The Buckhead Community Improvement District presented plans for a more walkable Lenox Road Sept. 6 to an optimistic crowd that mostly welcomed the plans for new multi-use trails along the major corridor.
The hope of the project is to get Lenox Road to “at least resemble a city street,” complete with walkable trails that can also be used by cyclists, instead of place for only cars, Darion Dunn, the CID’s director of capital improvements and planning, said at the meeting held at the Buckhead Library. About 30 people attended the meeting.
The project is part of the recently released “Buckhead REdeFINED” master plan and would bring new multi-use trails to Lenox Road from Piedmont to East Paces Ferry Road. The proposed trails would be 10 feet wide, allowing use by both pedestrians and cyclists. The plan would also install new crosswalks, allowing for the first time legal crossing of Ga. 400 ramps at the interchange with Lenox Road.
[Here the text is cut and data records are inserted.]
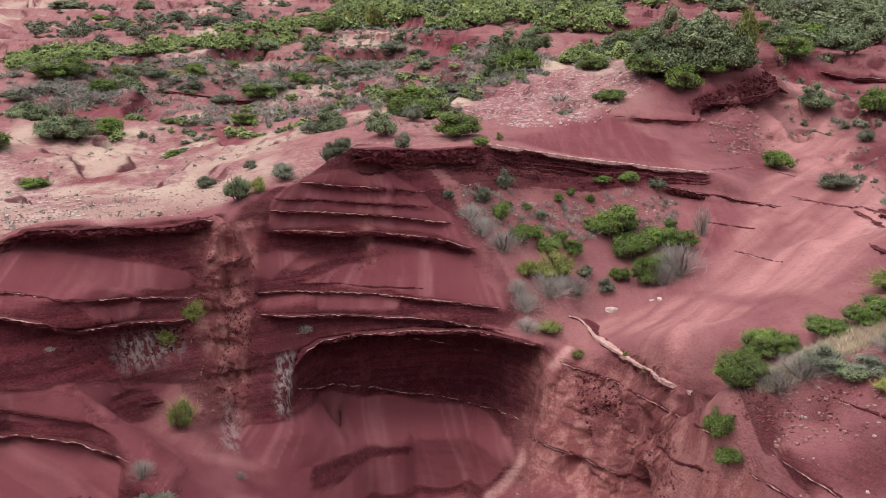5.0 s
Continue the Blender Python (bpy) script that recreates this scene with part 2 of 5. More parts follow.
BREAKS["bottom_ledge_foot"] = [(-15.09, 39.2, 2.35), (-12.88, 40.6, 2.31), (-10.33, 42.4, 2.13), (-7.55, 44.1, 1.42), (-5.28, 45.0, 0.18)]
BREAKS["left_face_foot"] = [(-19.88, 44.8, 9.74), (-17.68, 45.9, 9.56), (-16.04, 46.8, 9.63), (-13.71, 49.6, 9.02), (-12.43, 50.5, 8.64)]
BREAKS["left_shelf"] = [(-20.85, 46.6, 12.22), (-18.14, 47.1, 11.87), (-16.2, 47.6, 11.46), (-14.61, 48.6, 11.06), (-13.23, 50.7, 10.65), (-12.3, 51.6, 10.69)]
BREAKS["left_shelf_back"] = [(-20.98, 47.0, 12.66), (-18.41, 48.0, 12.49), (-16.44, 48.4, 12.15), (-15.4, 49.6, 12.31), (-13.51, 51.1, 11.57), (-12.47, 52.3, 11.63)]
BREAKS["left_rim"] = [(-21.2, 47.6, 13.01), (-20.07, 48.9, 13.18), (-18.91, 49.6, 13.6), (-18.02, 50.4, 14.12), (-15.99, 51.2, 14.0), (-13.68, 52.3, 13.89), (-12.04, 53.6, 13.96)]
BREAKS["left_rim_foot"] = [(-17.72, 50.2, 13.47), (-15.69, 51.0, 13.39), (-13.64, 52.0, 13.34), (-12.25, 53.0, 13.23)]
BREAKS["buttress_lower"] = [(-10.41, 52.9, 10.28), (-8.74, 53.8, 10.02), (-7.05, 55.0, 9.72), (-5.84, 55.4, 9.56), (-4.56, 55.7, 9.4), (-2.69, 55.8, 9.21), (-0.29, 55.6, 8.8)]
BREAKS["buttress_row_1"] = [(-10.39, 53.7, 10.73), (-7.97, 55.0, 10.55), (-5.88, 56.0, 10.41), (-2.68, 56.5, 10.18), (-0.77, 56.3, 9.89)]
BREAKS["buttress_row_2"] = [(-10.26, 54.4, 11.69), (-6.72, 56.5, 11.0), (-3.06, 57.2, 10.73), (-1.38, 57.5, 10.5)]
BREAKS["buttress_row_3"] = [(-10.68, 54.9, 12.79), (-8.45, 56.6, 12.31), (-6.9, 57.2, 12.08), (-3.46, 58.1, 11.69), (-2.05, 58.4, 11.54)]
BREAKS["buttress_row_4"] = [(-10.51, 55.0, 13.59), (-9.16, 56.5, 13.46), (-6.32, 57.8, 12.97), (-4.1, 58.6, 12.58), (-2.8, 59.0, 12.44)]
BREAKS["buttress_row_5"] = [(-9.04, 56.8, 14.67), (-6.04, 58.5, 14.38), (-4.45, 59.2, 13.96)]
BREAKS["buttress_rim"] = [(-10.7, 55.3, 14.11), (-9.61, 56.4, 14.72), (-8.44, 57.2, 15.42), (-7.17, 58.0, 16.1), (-6.03, 58.8, 16.02), (-4.83, 60.2, 15.78), (-1.6, 62.6, 15.7), (0.94, 64.7, 15.06), (3.58, 66.7, 14.44), (6.7, 68.1, 13.9), (10.38, 69.7, 13.31), (12.4, 69.9, 12.5), (13.86, 69.2, 11.82), (15.38, 65.5, 11.54)]
BREAKS["hill_step"] = [(6.3, 80.6, 15.32), (9.3, 81.1, 15.1), (12.0, 81.4, 14.94)]
BREAKS["hill_step_foot"] = [(6.3, 80.3, 14.94), (9.2, 80.7, 14.64), (12.0, 81.0, 14.48)]
BREAKS["bluff_top"] = [(12.0, 84.5, 15.97), (14.4, 86.5, 16.39), (17.0, 89.0, 17.01), (19.6, 92.5, 17.52)]
BREAKS["bluff_foot"] = [(11.9, 84.0, 15.08), (14.3, 86.0, 15.3), (16.9, 88.4, 15.69), (19.6, 91.8, 15.95)]
BREAKS["buttress_rim_foot"] = [(-5.7, 58.6, 15.12), (-4.78, 59.4, 14.93), (-2.87, 61.1, 14.52), (-0.84, 62.6, 14.2), (1.29, 64.2, 13.71), (3.55, 65.9, 13.34), (6.64, 67.3, 13.16), (9.86, 68.6, 12.6), (12.27, 69.0, 11.96), (13.84, 67.0, 11.3)]
BREAKS["buttress_edge"] = [(-3.48, 59.6, 13.5), (-2.07, 59.2, 12.14), (-0.95, 57.8, 10.54), (-0.03, 56.4, 9.01)]
BREAKS["buttress_back"] = [(-10.2, 57.2, 14.0), (-8.6, 59.0, 15.0), (-7.0, 60.2, 15.65), (-5.2, 61.6, 15.5), (-3.6, 63.0, 15.5), (-1.2, 64.6, 15.4), (1.6, 67.2, 14.8), (4.4, 69.0, 14.2), (7.3, 70.4, 13.8), (11.0, 71.5, 13.2)]
BREAKS["left_rim_back"] = [(-21.5, 49.5, 12.9), (-19.6, 51.2, 13.2), (-17.8, 52.4, 13.6), (-15.6, 53.2, 13.5), (-13.5, 54.4, 13.5)]
SLOPES = {}
SLOPES["near_bank"] = [(4.46, 34.0, 5.02), (8.48, 33.9, 6.62), (8.82, 32.6, 5.76), (12.72, 34.5, 7.06), (12.19, 32.6, 5.76), (15.89, 34.5, 6.39), (15.34, 33.0, 5.56), (16.39, 36.6, 8.01), (13.23, 36.2, 7.93), (7.61, 37.5, 8.48)]
SLOPES["dome_flank"] = [(8.6, 44.7, 9.44), (10.44, 43.7, 10.59), (11.32, 42.3, 11.03), (14.11, 42.3, 10.25), (15.38, 40.4, 10.16), (12.55, 39.2, 9.2), (11.02, 40.6, 9.74), (16.48, 43.1, 11.82), (18.21, 41.7, 10.91), (9.86, 41.7, 9.4)]
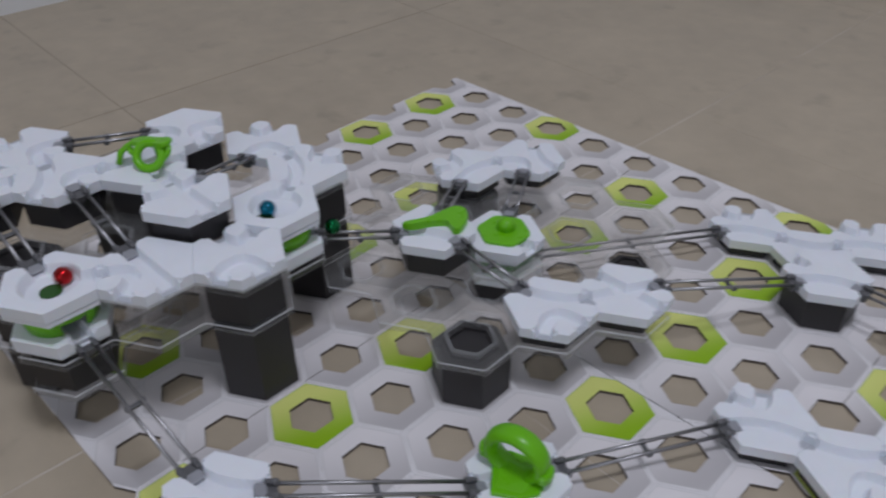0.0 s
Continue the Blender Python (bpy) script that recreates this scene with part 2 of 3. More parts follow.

One of the trails would connect to PATH400.
To be able to have enough room for the trails, the Lenox Road lanes would be narrowed from 12 feet to 11 or 10 feet in different areas. This narrowing would also lower car speeds, making the road safer for pedestrians and drivers, Steven Hopper, a landscape architect at Stantec, explained.
“What we are trying to do with the plan is to bring more connectivity, accessibility and safety to the road,” Hopper said.
The CID created the Lenox Road Scoping Study with the help of planning firm Stantec, a required step to get the Georgia Department of Transportation, which controls the road, to sign off on the project.
The CID will hold at least one more public meeting on the project, use input from the meetings to tweak the plan if needed and then submit it to GDOT for approval, Dunn said. The CID will then work to obtain funding for the project and put out requests for bids for the construction. Dunn said construction can be expected to begin within two to three years.
Work on the section of Lenox Road from Peachtree Road to East Paces Ferry Road will likely occur first, Dunn said. That part of Lenox is controlled by the city of Atlanta, which Dunn said has expressed support of the project. A boardwalk will be created along Lenox Road in this section.
That section of Lenox also runs along Lenox Square mall, and the project will benefit from having the support of the mall’s manager, Robin Suggs, on the CID board, Dunn said.
Suggs attended the open house and expressed support the project, giving a thumbs up and saying, “this is a good thing.”
“I think the boardwalk development will be a nice addition and the project will improve connectivity to Phipps [Plaza] which is always a tough thing when you’re crossing so many streets,” Suggs said.
Ben Howard, the president of the Buckhead Condo Alliance, also expressed support, saying it will bring pedestrians to the area and allow people to have an option other than driving.
“There aren’t many pedestrians now, but it’s because there is really nowhere to walk. This will bring pedestrians and give people options,” Howard said.
Sally Flocks, the president and CEO of PEDS, which advocates for safer pedestrian access in Atlanta, approves of the project.
“I’m glad to see the wide sidewalks. Most of this does look like its making it better,” Flocks said. “It’s crazy to have high-density housing and lots of jobs with roads that don’t work for people.”
Gordon Certain, the president of the North Buckhead Civic Association, said he is worried there will not be enough done to educate drivers there are now crosswalks running across the Ga. 400 ramps.
“You can cross there, but you’ll get run over,” Certain said. “People need to be able to cross [Ga. 400]. To be able to cross is good, to be able to do it safely would be better.”
Mindy Biggs, who lives on Ferncliffe Road, which is off of Lenox Road south of East Paces Ferry Road, said she agrees changes need to be made to make the area more walkable and approves of the project proposals.
“I think the concept is really good and trying to make it more pedestrian friendly is good,” Biggs said. She added that trying to cross streets or walk in some areas currently is “just plain scary.”
“I applaud the people who are trying to do something to improve it,” she said.